Venezuela, que nació con una Constitución bajo el brazo, tan vapuleada y transgredida, que uno de sus caudillos –de los tantos que marcan el curso de nuestra historia–, José Tadeo Monagas, dijo el 24 de enero de 1848, cuando protagonizó un criminal y sangriento atentado contra el Congreso de la República, que eran papel mojado con el que se podía hacer lo que al dictador le viniera en ganas – “las constituciones sirven para todo”. Menos, desde luego, para las pretensiones de estabilidad y buen gobierno que las dictara. Desde 1811 a 1961, 150 años de República, nos rigieron tantas constituciones como lo quisieran sus caudillos. La de 1961, dictada por las necesidades de una república liberal y democrática estatuida el 23 de enero de 1958, se extendió cumpliendo a cabalidad todos sus principios sin menoscabo de caudillos o fracciones hasta la irrupción de la principal de nuestras taras: el caudillismo militarista que pretendió con la última de nuestras constituciones, la diseñada y cortada a la medida del teniente coronel golpista Hugo Rafael Chávez Frías, aprobada por una aplastante mayoría constituyente seducida y pervertida por el golpismo de sesgo castrocomunista, ha servido para el derrumbe y extinción de la República. Tal como lo señaló el constitucionalista inglés Thomas Hobbes: no fue producto de la verdad y bienestar de los venezolanos, fue producto de la fuerza dictatorial del último caudillo. Y a pesar de su clara intención intimidatoria y dictatorial, continúa siendo esgrimida por tirios y troyanos para justificar sus ambiciones. Su artículo 233, en su numeral 11, sirvió de base para entregarle el interinato provisional de la última de nuestras república aéreas -Bolívar dixit- al diputado Juan Guaidó, cuya “legitimidad constitucional” ha sido el argumento jurídico que le ha permitido el respaldo de más de medio centenar de naciones democráticas. Bien lo dijo Monagas: las constituciones sirven para todo. Así la realidad de las armas sea su única frontera.

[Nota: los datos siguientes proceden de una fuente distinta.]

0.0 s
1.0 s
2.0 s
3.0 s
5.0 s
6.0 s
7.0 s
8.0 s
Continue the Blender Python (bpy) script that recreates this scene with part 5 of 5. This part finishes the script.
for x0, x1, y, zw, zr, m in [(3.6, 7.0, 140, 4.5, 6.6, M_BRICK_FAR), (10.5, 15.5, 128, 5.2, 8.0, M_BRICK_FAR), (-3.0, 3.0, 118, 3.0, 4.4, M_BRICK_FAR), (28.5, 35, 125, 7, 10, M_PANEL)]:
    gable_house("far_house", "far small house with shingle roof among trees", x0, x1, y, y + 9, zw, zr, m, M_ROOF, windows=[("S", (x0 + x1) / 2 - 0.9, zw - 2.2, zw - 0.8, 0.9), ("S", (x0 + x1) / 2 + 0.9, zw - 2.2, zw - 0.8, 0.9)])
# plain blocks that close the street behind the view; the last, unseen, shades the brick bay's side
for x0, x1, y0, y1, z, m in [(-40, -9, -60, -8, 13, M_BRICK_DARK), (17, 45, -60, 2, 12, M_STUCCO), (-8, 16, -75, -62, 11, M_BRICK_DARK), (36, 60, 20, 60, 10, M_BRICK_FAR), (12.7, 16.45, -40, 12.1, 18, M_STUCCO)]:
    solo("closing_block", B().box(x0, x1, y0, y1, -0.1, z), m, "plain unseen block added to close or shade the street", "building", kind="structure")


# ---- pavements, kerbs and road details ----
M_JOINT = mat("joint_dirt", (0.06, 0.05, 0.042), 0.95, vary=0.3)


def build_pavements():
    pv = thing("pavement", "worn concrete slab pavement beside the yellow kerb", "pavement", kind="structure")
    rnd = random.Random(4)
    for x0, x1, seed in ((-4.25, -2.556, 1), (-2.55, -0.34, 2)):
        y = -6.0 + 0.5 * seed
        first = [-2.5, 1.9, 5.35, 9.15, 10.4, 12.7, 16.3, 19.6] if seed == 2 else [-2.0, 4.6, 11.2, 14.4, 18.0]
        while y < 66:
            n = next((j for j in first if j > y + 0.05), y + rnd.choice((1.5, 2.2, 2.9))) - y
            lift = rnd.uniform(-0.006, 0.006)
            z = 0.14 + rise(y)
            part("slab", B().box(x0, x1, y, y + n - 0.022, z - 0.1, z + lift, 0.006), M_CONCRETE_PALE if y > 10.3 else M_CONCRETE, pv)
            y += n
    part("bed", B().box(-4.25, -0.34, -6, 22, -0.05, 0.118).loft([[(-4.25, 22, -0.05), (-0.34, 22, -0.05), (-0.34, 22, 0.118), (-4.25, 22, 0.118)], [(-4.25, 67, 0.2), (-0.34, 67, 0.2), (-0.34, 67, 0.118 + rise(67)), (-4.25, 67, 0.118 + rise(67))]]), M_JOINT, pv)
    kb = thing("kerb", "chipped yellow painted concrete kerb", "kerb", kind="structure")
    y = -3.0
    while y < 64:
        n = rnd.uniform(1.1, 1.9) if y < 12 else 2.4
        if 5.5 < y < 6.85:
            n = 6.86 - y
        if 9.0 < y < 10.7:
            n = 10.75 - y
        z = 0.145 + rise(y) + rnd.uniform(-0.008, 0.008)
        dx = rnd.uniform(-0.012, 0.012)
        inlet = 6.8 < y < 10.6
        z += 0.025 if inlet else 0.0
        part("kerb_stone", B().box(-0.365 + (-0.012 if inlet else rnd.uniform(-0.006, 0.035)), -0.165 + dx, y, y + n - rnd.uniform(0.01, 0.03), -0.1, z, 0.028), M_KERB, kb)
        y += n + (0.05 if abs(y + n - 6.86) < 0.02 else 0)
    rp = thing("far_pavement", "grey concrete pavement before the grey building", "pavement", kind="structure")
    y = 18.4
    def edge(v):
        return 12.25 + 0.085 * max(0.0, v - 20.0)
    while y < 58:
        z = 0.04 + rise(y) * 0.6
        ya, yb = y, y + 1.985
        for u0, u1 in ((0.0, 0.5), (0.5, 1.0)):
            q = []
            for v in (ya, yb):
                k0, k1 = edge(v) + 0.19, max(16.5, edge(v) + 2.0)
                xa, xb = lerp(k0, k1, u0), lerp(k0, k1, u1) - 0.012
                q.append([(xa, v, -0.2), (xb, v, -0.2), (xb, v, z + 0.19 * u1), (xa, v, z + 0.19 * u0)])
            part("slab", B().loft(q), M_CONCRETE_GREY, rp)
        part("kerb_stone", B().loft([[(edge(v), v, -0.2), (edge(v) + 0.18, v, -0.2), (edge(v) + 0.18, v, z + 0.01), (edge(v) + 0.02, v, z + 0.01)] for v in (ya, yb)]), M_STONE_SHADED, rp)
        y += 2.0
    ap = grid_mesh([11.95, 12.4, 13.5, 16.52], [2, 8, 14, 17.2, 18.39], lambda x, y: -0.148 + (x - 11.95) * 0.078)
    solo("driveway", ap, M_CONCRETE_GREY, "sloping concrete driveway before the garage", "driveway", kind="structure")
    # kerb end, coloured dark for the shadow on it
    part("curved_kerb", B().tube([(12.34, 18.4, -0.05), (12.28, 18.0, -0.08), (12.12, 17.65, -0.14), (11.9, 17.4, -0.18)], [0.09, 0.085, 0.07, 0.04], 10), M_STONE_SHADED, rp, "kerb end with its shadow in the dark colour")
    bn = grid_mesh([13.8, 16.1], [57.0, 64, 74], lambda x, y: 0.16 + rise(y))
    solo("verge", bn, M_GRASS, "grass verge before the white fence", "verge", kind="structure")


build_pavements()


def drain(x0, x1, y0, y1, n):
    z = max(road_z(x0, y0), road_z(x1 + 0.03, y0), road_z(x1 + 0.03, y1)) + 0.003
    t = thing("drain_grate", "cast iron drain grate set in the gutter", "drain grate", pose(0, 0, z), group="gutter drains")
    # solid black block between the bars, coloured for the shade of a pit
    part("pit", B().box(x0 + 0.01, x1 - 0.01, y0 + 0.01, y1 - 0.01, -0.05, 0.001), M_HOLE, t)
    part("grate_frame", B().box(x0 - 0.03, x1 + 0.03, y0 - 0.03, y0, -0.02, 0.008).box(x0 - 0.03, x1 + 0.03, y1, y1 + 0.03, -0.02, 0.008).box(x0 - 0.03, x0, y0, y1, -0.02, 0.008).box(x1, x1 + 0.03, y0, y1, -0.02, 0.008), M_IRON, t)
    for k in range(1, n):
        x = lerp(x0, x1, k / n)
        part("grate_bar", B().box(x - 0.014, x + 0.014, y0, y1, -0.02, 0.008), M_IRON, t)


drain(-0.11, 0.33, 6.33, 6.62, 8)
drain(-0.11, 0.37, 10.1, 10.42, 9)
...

Es el legalismo y el caudillismo, esa malévola combinación de realidad e intenciones que rige la política nacional. No son las necesidades de libertad y justicia, se hallen o no se hallen prescritas, sean implícitas o explícitas, las que dictan el comportamiento de las fuerzas en pugna, las de la libertad o la esclavitud. Son el encuadramiento de dichas políticas en la ley vigente. Regida implícitamente por lo que el diputado y trovador cubano Silvio Rodríguez logró dictarle a la asamblea castrocomunista cubana con un insólito y absurdo decisionismo: “el socialismo en Cuba es y será eterno.” Un trovadoresco desafío a las leyes que rigen la historia. Solo tú, estupidez, eres eterna.

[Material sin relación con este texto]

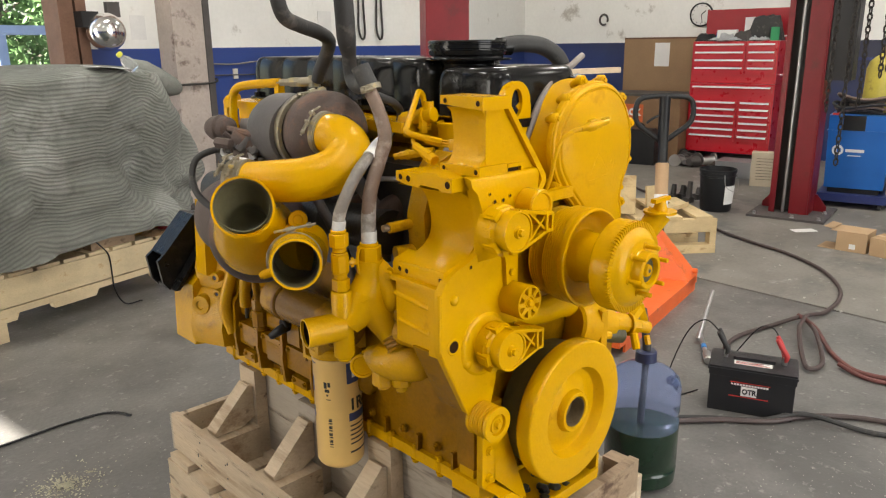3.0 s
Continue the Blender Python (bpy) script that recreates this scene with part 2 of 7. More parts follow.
# ---- the building ----
def wall_paint(name, grime, soot=None):
    """White wall over a blue dado; scuffs and grime, and one smoke stain (centre, reach) where something burned."""
    m = mat(name, (0.80, 0.79, 0.755), 0.55, var=0.07, scale=1.2, fine=26, bump=0.2, spots=((0.46, 0.43, 0.38), 0.04, 3.5))
    t = m.node_tree
    n, l = t.nodes, t.links
    b = n["Principled BSDF"]
    old = b.inputs["Base Color"].links[0].from_socket
    geo = n.new("ShaderNodeNewGeometry")
    sep = n.new("ShaderNodeSeparateXYZ")
    l.new(geo.outputs["Position"], sep.inputs[0])
    nz = n.new("ShaderNodeTexNoise")
    nz.inputs["Scale"].default_value = 2.2
    nz.inputs["Detail"].default_value = 6
    r = n.new("ShaderNodeMapRange")
    r.inputs["From Min"].default_value, r.inputs["From Max"].default_value = grime
    l.new(nz.outputs["Fac"], r.inputs["Value"])
    blue = n.new("ShaderNodeMix")
    blue.data_type = "RGBA"
    blue.inputs[6].default_value, blue.inputs[7].default_value = (0.020, 0.052, 0.235, 1), (0.022, 0.026, 0.055, 1)
    l.new(r.outputs[0], blue.inputs[0])
    step = n.new("ShaderNodeMath")
    step.operation = "LESS_THAN"
    step.inputs[1].default_value = 1.425
    l.new(sep.outputs["Z"], step.inputs[0])
    mx = n.new("ShaderNodeMix")
    mx.data_type = "RGBA"
    l.new(step.outputs[0], mx.inputs[0])
    l.new(old, mx.inputs[6])
    l.new(blue.outputs[2], mx.inputs[7])
    out = mx.outputs[2]
    if soot:
        far = n.new("ShaderNodeVectorMath")
        far.operation = "DISTANCE"
        far.inputs[1].default_value = soot[0]
        l.new(geo.outputs["Position"], far.inputs[0])
        wob = n.new("ShaderNodeMath")
        wob.operation, wob.inputs[1].default_value = "MULTIPLY_ADD", -soot[1] * 0.9
        l.new(nz.outputs["Fac"], wob.inputs[0])
        l.new(far.outputs["Value"], wob.inputs[2])
        fade = n.new("ShaderNodeMapRange")
        fade.inputs["From Min"].default_value, fade.inputs["From Max"].default_value = soot[1] * 0.62, -soot[1] * 0.45
        fade.inputs["To Max"].default_value = 0.9
        l.new(wob.outputs[0], fade.inputs["Value"])
        st = n.new("ShaderNodeMix")
        st.data_type = "RGBA"
        st.inputs[7].default_value = (0.030, 0.030, 0.032, 1)
        l.new(fade.outputs[0], st.inputs[0])
        l.new(out, st.inputs[6])
        out = st.outputs[2]
    l.new(out, b.inputs["Base Color"])
    return m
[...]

Sin menoscabo del respeto a la ley y el reconocimiento de su poder formativo y moderador sobre las costumbres y los usos –a veces bárbaros, como en el caso venezolano– mantengo por principio una natural desconfianza ante el idealismo constituyentista. Tanto por formación histórica como por respeto a la praxis. El último acto de naturaleza plebiscitaria realizado por los venezolanos, el del 15 de julio de 2017, ejemplar en todos sus sentidos, fue olímpicamente despreciado por la dictadura, lo que era lógico, y por la oposición y sus propios proponentes, lo que constituye una aberración que viene en respaldo de la afirmación de Thomas Hobbes: la mejor de las leyes es papel mojado si no cuenta con el respaldo de las fuerzas en pugna y, peor aún, si es despreciada por aquellos a quienes favorece. Como ha sido el caso venezolano. Esa decisión mayoritaria y ejemplarmente democrática no fue jamás tomada en serio por quienes la invocaron. Un caso extremo de hipocresía, doblez y estupidez de nuestras élites.

Salvo la minoría ilustrada que atiende a las campanadas de alarma de la realidad, nadie hizo valer la opinión plebiscitaria de las inmensas mayorías expresada el 15 de julio de 2017. Como nadie, y mucho menos quien los proclamó como un compromiso político y moral de su Presidencia Interina, ha hecho y hará valer la decisión de terminar con la dictadura, formar un gobierno de transición y convocar a elecciones generales.

Fuera de esos compromisos de obligatorio incumplimiento, nadie sabe cuál es el proyecto país de Juan Guaidó, Leopoldo López, Voluntad Popular y sus aliados del llamado Frente Amplio. ¿Es de sesgo socialista, liberal, capitalista? ¿Cuáles son sus líneas estratégicas? ¿Cómo saberlo, si salvo el nombramiento de algunos representantes personales y directos, aún no se integra un gobierno y se definen sus líneas tácticas y estratégicas?

Es el imperio del personalismo y el culto a la personalidad de la agrafia y la incultura de las actuales dirigencias. Muy lejos del espíritu colectivo y de cuerpo al que se refería Rómulo Betancourt al hablar, siempre en primera persona del plural: su generación, la de 1928. Salir de Maduro parece ser el único propósito que une a las filas opositoras. Para restablecer el Estado de Derecho, es cierto. Pero nadie sabe en concreto para qué país, para qué sociedad, para qué proyecto histórico de nación. Es una pesada deuda que aqueja a todos los partidos y sectores. Es hora de dar un paso hacia el futuro y delinear la Venezuela que anhelamos. No siguiendo el talante de las dirigencias, sino sus proyectos del país que anhelamos. ¿Será posible?